4.6 Import Data into Apache Hive

In the Data section of the Oracle Big Data Manager console, you can import .csv files, Apache Avro files, and Apache Parquet files from HDFS to the HiveServer2 on the cluster where Oracle Big Data Manager is running.

To import one of the supported files into Hive:
  1. Click the Data tab at the top of the page, and then click the Explorer tab on the left side of the page.
  2. From the Storage drop-down list in one of the panels, select HDFS storage (hdfs).

    Apache Hive import might not work, depending on the access rights of the file and its parent directories. If so, you can copy or move the file to the /tmp directory and import from there.

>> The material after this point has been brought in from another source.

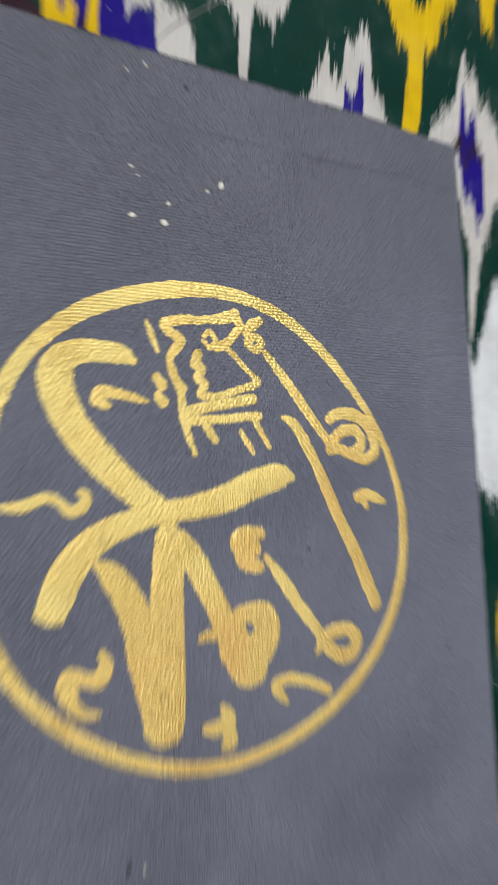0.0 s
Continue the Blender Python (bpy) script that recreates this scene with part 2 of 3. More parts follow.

  3. Navigate to the file you want to import, right-click it, select Import to Apache Hive, and select how to import it: Import as CSV, Import as Apache Avro, or Import as Apache Parquet.
  4. Provide import details.
    • For Import as CSV, provide values on each tab of the Create a new job wizard and then click Create.
    • For Import as Apache Avro and Import as Apache Parquet, specify the Hive table in the Table name field, and select the Hive database from the Database name drop-down list. The table name defaults to the name of the file you selected to import. The database defaults to the default Hive database. If other databases have been created in your Hive metastore, those databases will also be listed in the drop-down list. Click Import to Hive.